Well, that's what I decided to do. And I kept track of my progress in a little journal that was very secret, that nobody knew about. Because even though I was trying to conquer being a liar, for some reason I didn't want my parents to know that I was a liar yet. I wanted to conquer it all on my own that actually just made it harder. 

So, what I'd like to talk about in this video is get into a little bit more about why people lie and then what can we do to stop lying. Here's the deal: Hopefully you've learned from my story, you can't stop there lying. Only they can stop their lying. But there are key things that you can do as a parent to create an environment where you can help them be motivated to stop lying. 

There are many different time periods in a person's life where you might find them lying. But the most common time that I've noticed is when children are between the ages of about 7 and 9. For some reason during this time period, children experiment with lying. This doesn't mean they're going to be a chronic liar. If you catch it all the time, then they won't be. So, don't just say they're telling stories or make it sound like something it's not. 

They need to know what a lie is and they need to know how it needs to be fixed. And we'll talk about that in just a minute. But they are the most likely to lie. Then if it's not solved, a child like me becomes the next product. The person who habitually lies tells they can't even stop and it just becomes chronic. Well, that's how I was. 

Now, some other people, don't lie, they want to be honest. But when push comes to shove, when a situation gets intense enough or stressful enough that they don't know how to handle it, they don't have the skills they need, then they say something that's not true. And even adults will do this. Another reason that I've seen other people lie is to try to get an advantage because they're competitive. 

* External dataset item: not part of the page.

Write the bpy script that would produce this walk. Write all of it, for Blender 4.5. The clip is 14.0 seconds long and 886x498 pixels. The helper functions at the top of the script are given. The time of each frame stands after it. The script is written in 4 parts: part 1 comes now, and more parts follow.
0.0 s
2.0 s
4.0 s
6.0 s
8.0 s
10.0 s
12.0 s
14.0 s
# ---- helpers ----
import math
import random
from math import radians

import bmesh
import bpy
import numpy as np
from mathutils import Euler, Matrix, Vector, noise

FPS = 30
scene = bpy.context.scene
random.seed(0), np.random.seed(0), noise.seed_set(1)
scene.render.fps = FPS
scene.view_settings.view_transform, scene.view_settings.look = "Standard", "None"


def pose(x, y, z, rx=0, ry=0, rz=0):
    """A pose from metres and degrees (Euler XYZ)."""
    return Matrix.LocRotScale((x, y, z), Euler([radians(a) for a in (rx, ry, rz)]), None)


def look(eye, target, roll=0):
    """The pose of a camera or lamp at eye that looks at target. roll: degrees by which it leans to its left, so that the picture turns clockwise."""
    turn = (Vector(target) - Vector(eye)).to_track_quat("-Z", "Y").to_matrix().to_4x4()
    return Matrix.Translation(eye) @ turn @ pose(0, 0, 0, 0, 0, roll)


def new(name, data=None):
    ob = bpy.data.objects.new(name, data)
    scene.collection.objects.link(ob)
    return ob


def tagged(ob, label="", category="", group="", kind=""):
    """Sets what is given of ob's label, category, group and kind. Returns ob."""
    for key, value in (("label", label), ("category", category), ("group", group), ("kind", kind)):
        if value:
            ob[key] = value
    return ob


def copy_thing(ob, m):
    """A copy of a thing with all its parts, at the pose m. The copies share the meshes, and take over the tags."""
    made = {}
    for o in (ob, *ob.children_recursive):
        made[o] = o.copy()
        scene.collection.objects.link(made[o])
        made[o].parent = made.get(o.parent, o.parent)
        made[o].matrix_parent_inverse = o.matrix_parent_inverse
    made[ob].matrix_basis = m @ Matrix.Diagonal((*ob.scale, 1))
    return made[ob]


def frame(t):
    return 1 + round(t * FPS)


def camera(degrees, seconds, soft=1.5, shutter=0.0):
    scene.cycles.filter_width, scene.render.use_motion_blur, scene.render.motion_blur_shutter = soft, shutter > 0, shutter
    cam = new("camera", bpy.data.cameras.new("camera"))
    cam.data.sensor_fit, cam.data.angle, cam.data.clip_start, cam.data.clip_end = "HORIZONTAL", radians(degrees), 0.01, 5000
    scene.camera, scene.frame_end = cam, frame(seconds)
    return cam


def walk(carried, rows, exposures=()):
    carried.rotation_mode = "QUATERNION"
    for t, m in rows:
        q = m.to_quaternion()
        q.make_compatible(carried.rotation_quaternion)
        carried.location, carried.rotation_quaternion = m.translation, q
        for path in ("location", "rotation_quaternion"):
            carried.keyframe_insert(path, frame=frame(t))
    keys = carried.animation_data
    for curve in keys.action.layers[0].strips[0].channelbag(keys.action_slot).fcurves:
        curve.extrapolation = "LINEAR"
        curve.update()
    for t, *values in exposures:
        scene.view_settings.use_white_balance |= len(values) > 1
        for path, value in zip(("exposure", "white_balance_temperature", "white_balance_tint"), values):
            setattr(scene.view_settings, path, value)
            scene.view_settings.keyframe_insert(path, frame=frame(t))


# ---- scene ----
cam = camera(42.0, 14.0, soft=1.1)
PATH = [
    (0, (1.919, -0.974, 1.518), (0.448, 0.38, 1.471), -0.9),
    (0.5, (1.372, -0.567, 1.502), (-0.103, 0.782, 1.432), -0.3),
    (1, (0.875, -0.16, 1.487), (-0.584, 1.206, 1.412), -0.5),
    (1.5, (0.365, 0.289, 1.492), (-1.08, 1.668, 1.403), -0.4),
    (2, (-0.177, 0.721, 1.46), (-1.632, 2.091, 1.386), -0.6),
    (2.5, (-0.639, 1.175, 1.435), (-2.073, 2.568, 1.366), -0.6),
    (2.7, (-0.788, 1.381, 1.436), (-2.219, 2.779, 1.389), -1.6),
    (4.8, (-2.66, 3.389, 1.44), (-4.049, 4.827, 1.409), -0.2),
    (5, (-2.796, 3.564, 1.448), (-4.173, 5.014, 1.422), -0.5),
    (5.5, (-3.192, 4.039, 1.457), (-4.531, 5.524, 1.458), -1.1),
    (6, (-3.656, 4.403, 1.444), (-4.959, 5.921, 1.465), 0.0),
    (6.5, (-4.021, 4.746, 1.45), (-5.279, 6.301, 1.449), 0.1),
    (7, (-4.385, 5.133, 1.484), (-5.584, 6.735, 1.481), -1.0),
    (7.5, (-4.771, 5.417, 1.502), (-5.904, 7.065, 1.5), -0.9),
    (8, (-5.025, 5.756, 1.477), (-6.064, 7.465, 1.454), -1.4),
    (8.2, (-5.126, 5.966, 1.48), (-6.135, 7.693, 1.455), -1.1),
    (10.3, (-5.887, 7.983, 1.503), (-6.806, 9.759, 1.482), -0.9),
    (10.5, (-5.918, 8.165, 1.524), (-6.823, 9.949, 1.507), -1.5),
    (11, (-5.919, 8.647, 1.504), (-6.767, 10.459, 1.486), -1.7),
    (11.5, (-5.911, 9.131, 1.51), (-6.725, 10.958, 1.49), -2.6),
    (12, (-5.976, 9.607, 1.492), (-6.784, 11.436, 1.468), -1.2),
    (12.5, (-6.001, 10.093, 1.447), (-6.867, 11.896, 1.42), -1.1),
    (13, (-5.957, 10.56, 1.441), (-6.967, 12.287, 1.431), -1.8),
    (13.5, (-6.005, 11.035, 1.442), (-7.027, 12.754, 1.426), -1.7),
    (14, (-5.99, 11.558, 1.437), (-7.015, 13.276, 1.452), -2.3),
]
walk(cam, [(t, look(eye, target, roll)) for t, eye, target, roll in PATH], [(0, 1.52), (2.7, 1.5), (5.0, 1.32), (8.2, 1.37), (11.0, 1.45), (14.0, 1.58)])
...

Competitive to the point that they have to win or they have to be right even if it means telling a lie. That doesn't make any sense to me. Because if you really want to be right or you want to win, you'd think you want to know you really did it. But when you lie, you didn't really do it. So, that's another reason that people end up lying. And in fact, that one's quite common especially among adults. 

So, how do we help our children stop their lying? Well, we need to teach them skills. I taught myself a skill when I was 14 years old for how to stop lying. I taught myself to recognize I wanted to talk, to stop myself, and then to ask myself a question and then to only tell the truth or walk away. Those were my only 2 options. And then to report to myself in my journal. 

That's a skill set that you can use. You can also teach children a skill that I taught all of my foster children and all of my children. In fact, it's a life skill everybody should know. This skill is called accepting a no answer. So, when you should not tell a lie, what that means is there's a boundary line you should not cross. You know telling a lie is wrong so it's a no. 

So, how do you accept a no answer? You look at the person or the situation, you keep a calm face, voice, and body then you say okay or you disagree appropriately. And then you drop the subject. So, If I get this thought like I want to tell a lie, then I look at the situation and I think, "I want to tell a lie. No, I can't do that." So, then because the answer is a no, that there's a line I shouldn't cross there. 

Then I say, "Okay. I won't cross that line." I keep calm about it. Then I don't think about it anymore. In fact, that's one of the key things you can do. If you're struggling with lying or if you have a child that's struggling with lying, they've got to learn how to drop the subject. Super important. 

The more and more you think about the lie in your head, the more likely it is that you're going to say the lie even if you don't want to. So, learning how to drop the subject and let it go is key. When I did foster care for troubled teens, I actually on purpose looked at the files of the children and tried to find files that said, "Honesty issues." If it said honesty issues on it, I knew I could help them. 

Because I had conquered it within myself. So, how did I help them? When I first recognized the honesty problem, I took them aside in what I call a parent counseling session. In this parent counseling session, I told them what I had noticed and some situations where I'd seen it occur, and then I said to them, "We need to conquer this problem. Because I know that you can conquer this problem. 

What type of negative consequence do you think would be motivating for you to stop or control the impulse to lie?" And they would think about it. And then they would come up with a negative consequence that would matter to them. 

Oftentimes, we would also come up with a positive consequence that would make it so that they could be motivated to make a change. If they had something they were working toward, that was wonderful as well. One time, one of my children was pulled aside because he was 8 years old. And he was struggling with lying. And I asked him what he thought would help him control the impulse to lie. And he said, "Mom, if I had to earn 30 minutes of work every time I told the lie, then I would not lie anymore." And I said, "Okay, I can help you with that. 

We will have that be the rule." So, he earned 30 minutes of work a couple of times. And after that, the honesty issues just disappeared. That's not to say he never told a lie or did anything dishonest again. He occasionally did. And then he got to do 30 minutes of work as a reminder that this was something we had decided in his youth. But for the most part, that did not turn into a habit. And well it didn't turn into a habit. 

For the most part, he was cured of that inclination to tell some lies. And he took ownership of that himself. He self-governed himself. So, that's a key thing. If you want your children to stop lying, you can't do it for them. You can only help them be inspired to want to tell the truth. One thing that you should do is make sure to remind them what other people know about the statements they say. 

I never knew that my friends all knew I was a liar. I am so grateful to my friend that she took the time to tell me, "We all know you're a liar and we don't believe a thing you say." Now, when you're going to tell your child, you should probably say, "Just so you know, just because somebody doesn't respond or call you out on a lie, doesn't mean they don't know you're lying." 

A lot of people just go, "Oh, that was a lie." And they keep that in their head. And then they just don't trust what you say a lot of the time or they think less of you. That's just the way it goes when a person can't trust another person. So, remember that honest communication is going to help you have a better friendship. Maybe let them watch this video so they can hear my story.

I really did not have any friends and I didn't even know it. So, be honest with them, let them know how other people process it. Catch it every single time. Make plans with them. Help them decide their own positive and negative consequences. And then follow through. Follow through the consistency is so important. Lying actually can be conquered.